What is needed = Provide nothing but the number of lines containing the string "category".
[The records start]
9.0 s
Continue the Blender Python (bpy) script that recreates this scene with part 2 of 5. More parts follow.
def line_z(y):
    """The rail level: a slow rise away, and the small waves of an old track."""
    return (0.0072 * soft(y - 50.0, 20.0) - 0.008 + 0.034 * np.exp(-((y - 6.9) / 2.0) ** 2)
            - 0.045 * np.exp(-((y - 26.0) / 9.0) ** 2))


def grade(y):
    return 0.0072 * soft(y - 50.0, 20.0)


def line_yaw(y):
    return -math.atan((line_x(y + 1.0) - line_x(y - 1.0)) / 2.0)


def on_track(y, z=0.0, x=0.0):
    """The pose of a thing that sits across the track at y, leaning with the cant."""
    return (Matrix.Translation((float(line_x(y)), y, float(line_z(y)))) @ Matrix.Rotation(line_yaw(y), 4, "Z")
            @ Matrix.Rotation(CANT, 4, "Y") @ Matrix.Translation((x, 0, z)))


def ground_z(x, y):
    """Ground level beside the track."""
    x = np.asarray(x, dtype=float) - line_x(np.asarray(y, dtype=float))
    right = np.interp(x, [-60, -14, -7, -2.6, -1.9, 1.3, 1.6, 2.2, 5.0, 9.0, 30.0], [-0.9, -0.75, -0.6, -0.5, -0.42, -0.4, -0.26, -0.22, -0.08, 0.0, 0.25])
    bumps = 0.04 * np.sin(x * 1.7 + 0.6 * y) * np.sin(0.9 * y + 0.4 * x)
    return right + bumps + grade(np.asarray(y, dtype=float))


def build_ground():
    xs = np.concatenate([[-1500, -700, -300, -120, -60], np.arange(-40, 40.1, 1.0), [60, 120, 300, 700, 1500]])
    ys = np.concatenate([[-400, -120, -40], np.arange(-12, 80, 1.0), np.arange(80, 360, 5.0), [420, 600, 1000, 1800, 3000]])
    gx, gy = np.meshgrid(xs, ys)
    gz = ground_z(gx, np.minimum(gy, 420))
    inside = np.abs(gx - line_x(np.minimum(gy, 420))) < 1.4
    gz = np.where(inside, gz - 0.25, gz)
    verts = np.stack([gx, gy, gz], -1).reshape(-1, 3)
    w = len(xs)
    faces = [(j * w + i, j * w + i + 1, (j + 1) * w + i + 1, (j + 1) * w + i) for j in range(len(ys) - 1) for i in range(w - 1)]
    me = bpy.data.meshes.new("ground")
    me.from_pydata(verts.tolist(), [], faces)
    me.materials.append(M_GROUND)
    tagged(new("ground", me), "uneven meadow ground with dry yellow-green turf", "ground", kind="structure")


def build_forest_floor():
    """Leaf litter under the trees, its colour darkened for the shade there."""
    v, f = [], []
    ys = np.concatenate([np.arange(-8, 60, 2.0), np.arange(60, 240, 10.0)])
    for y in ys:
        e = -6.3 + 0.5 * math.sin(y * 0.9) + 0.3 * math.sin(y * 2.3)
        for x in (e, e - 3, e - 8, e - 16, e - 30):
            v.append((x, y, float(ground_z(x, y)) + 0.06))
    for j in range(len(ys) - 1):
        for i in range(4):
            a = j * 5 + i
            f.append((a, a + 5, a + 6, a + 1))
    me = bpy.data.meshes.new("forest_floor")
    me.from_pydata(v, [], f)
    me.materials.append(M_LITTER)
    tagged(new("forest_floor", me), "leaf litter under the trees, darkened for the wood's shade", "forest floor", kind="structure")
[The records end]
[The records start]
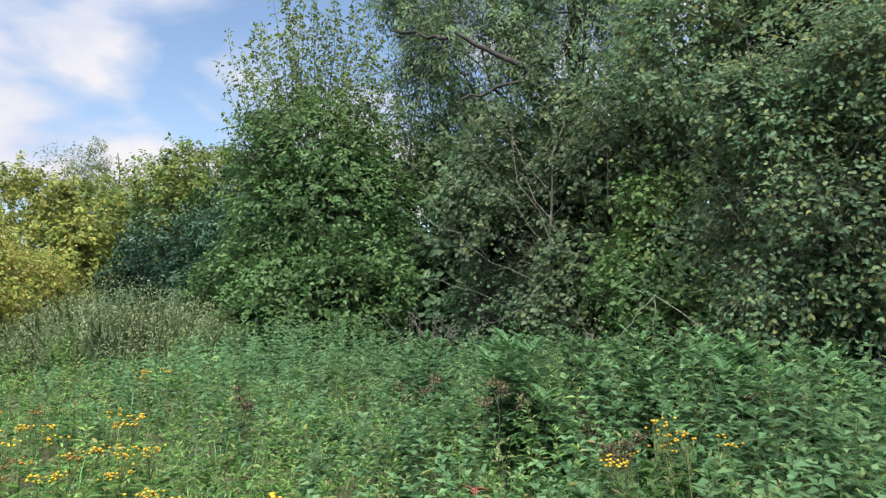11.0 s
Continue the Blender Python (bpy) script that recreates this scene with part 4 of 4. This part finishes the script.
[The records end]
[The records start]
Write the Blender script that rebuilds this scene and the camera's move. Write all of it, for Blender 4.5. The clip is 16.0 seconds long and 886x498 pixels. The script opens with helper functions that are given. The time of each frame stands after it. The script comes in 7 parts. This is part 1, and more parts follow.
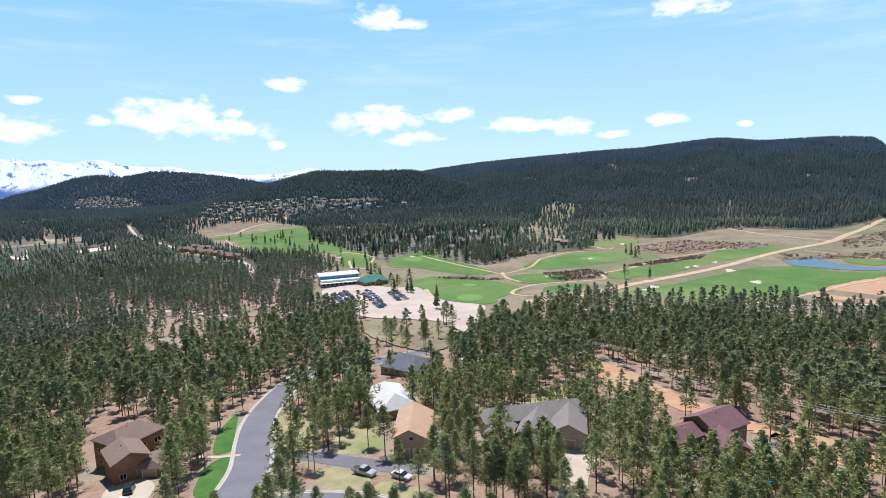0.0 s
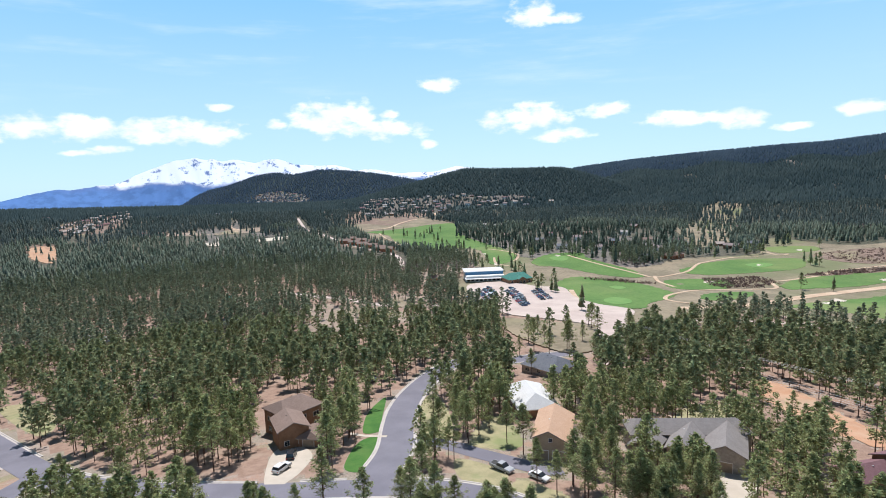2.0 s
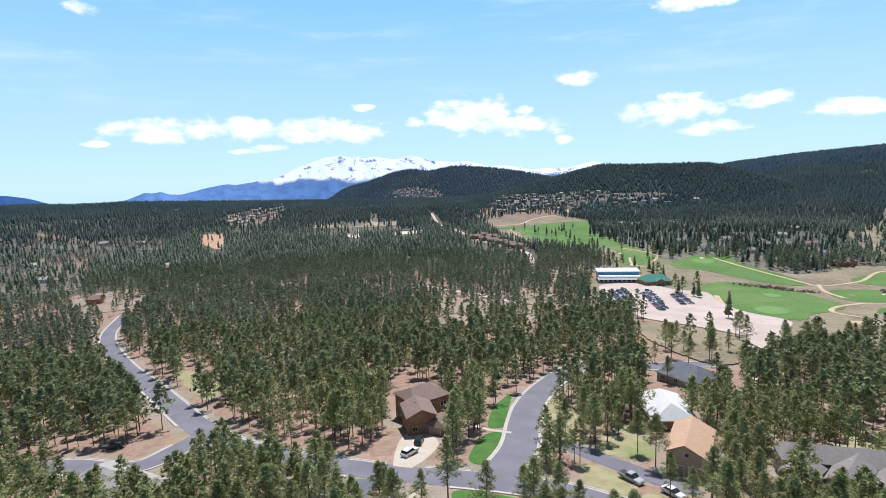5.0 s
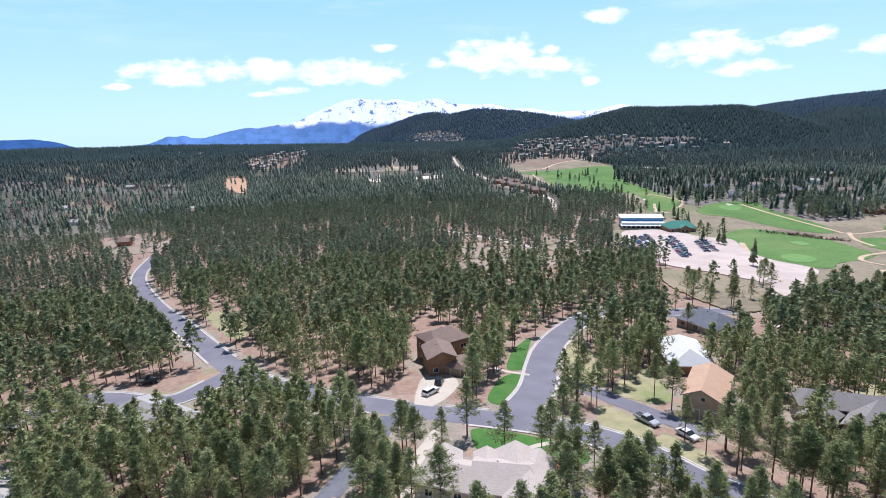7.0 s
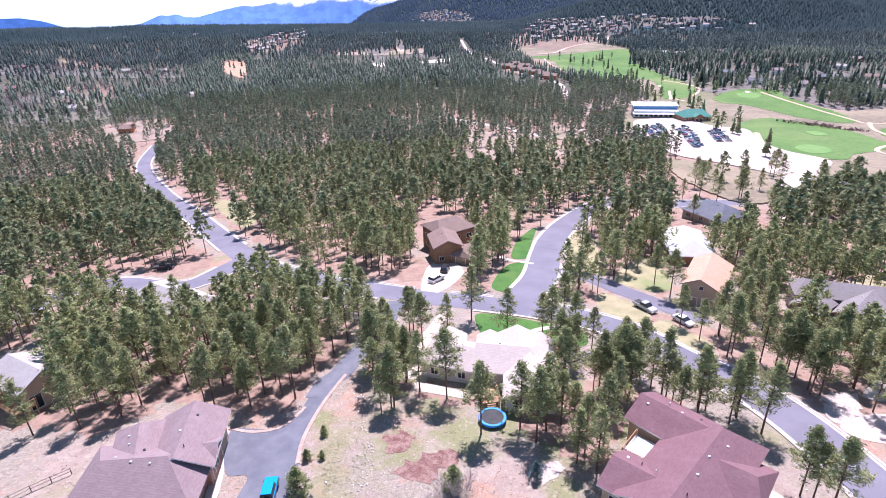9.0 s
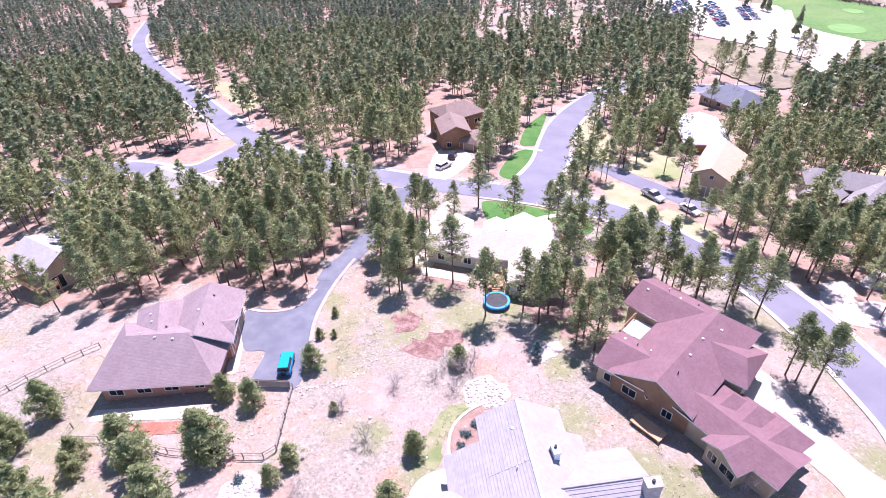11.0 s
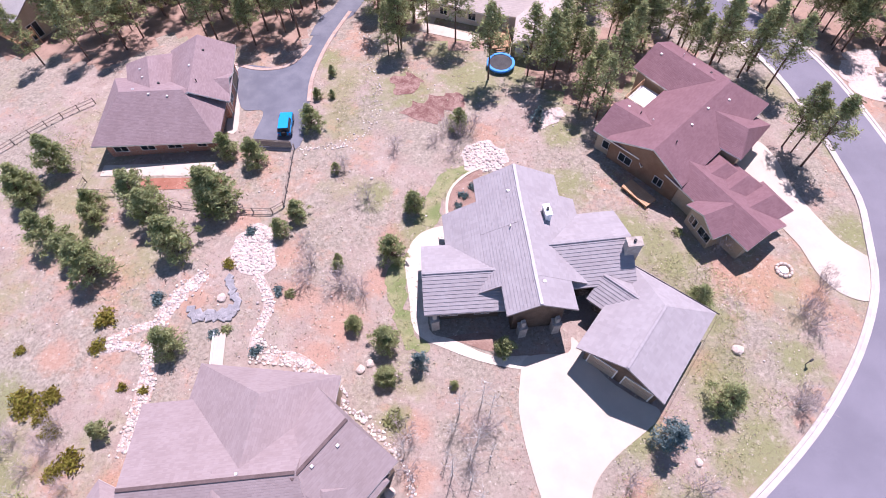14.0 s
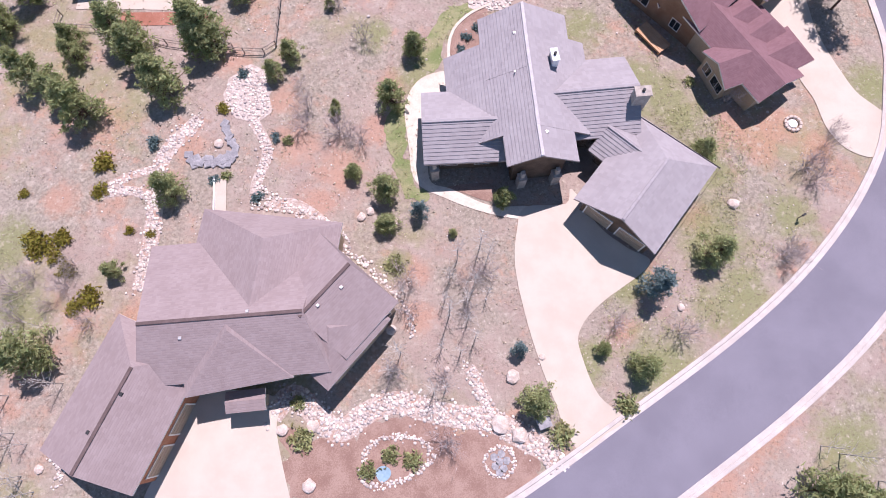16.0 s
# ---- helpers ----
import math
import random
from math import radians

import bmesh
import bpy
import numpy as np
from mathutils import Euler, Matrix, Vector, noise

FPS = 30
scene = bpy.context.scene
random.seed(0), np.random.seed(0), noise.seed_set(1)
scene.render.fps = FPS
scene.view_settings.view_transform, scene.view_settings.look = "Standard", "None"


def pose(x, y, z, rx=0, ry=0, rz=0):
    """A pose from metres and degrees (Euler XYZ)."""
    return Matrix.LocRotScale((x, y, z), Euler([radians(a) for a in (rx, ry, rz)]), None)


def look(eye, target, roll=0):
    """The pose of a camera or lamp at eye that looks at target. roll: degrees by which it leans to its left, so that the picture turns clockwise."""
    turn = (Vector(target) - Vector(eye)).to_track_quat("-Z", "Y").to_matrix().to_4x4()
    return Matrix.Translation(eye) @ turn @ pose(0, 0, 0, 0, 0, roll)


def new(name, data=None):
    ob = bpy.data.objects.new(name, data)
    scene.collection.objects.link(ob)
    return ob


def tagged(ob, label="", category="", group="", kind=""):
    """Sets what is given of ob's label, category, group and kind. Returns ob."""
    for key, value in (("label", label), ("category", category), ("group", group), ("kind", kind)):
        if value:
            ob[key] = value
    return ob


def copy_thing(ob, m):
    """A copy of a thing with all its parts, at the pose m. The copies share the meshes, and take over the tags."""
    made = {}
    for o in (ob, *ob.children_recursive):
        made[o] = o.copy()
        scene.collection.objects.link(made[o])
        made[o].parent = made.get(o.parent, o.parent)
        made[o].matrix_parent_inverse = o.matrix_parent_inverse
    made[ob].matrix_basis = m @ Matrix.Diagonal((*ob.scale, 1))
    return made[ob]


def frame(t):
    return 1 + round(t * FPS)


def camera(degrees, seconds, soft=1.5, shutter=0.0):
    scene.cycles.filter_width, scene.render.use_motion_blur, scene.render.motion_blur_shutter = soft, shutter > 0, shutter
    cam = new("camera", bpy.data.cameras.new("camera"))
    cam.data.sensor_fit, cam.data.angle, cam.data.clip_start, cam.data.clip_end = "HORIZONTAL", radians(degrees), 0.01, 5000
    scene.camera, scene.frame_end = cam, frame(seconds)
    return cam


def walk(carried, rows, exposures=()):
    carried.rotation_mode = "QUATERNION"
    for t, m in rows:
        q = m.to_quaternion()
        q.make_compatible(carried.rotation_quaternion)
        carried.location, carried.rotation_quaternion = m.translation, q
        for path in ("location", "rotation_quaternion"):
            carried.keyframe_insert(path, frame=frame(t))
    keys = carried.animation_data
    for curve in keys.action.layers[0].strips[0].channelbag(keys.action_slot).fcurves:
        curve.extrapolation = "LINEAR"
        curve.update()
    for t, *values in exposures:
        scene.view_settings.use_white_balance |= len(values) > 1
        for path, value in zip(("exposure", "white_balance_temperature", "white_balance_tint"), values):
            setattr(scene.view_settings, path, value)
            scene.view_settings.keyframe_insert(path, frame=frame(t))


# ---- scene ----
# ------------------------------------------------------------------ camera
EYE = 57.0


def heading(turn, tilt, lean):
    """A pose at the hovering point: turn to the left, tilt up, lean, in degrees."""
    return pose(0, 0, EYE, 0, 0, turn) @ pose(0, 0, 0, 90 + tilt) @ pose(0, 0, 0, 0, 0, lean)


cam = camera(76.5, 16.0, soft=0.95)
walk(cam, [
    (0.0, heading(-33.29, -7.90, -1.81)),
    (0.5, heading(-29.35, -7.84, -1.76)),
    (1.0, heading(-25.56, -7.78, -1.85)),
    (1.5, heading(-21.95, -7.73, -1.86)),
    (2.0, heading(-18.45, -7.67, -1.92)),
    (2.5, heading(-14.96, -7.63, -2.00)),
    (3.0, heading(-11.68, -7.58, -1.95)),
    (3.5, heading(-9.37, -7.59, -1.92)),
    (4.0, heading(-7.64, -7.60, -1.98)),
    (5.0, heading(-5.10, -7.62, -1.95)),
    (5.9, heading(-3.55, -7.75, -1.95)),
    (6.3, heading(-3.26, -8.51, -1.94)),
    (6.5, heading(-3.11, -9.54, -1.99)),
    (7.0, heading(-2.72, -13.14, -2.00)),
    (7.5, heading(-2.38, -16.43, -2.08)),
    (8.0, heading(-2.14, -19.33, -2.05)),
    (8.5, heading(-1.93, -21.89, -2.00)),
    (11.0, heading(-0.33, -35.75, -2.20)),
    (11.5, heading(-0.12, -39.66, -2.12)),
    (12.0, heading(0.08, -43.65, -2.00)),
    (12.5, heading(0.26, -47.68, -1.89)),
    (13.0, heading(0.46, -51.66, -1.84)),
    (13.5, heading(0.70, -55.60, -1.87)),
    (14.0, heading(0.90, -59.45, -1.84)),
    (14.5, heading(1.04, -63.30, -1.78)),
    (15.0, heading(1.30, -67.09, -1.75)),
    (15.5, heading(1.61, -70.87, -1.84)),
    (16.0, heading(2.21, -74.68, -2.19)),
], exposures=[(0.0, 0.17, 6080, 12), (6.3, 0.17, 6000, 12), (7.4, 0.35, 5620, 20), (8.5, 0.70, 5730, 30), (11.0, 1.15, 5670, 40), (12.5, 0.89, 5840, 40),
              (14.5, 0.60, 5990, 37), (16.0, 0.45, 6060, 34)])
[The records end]
Worked answer = 3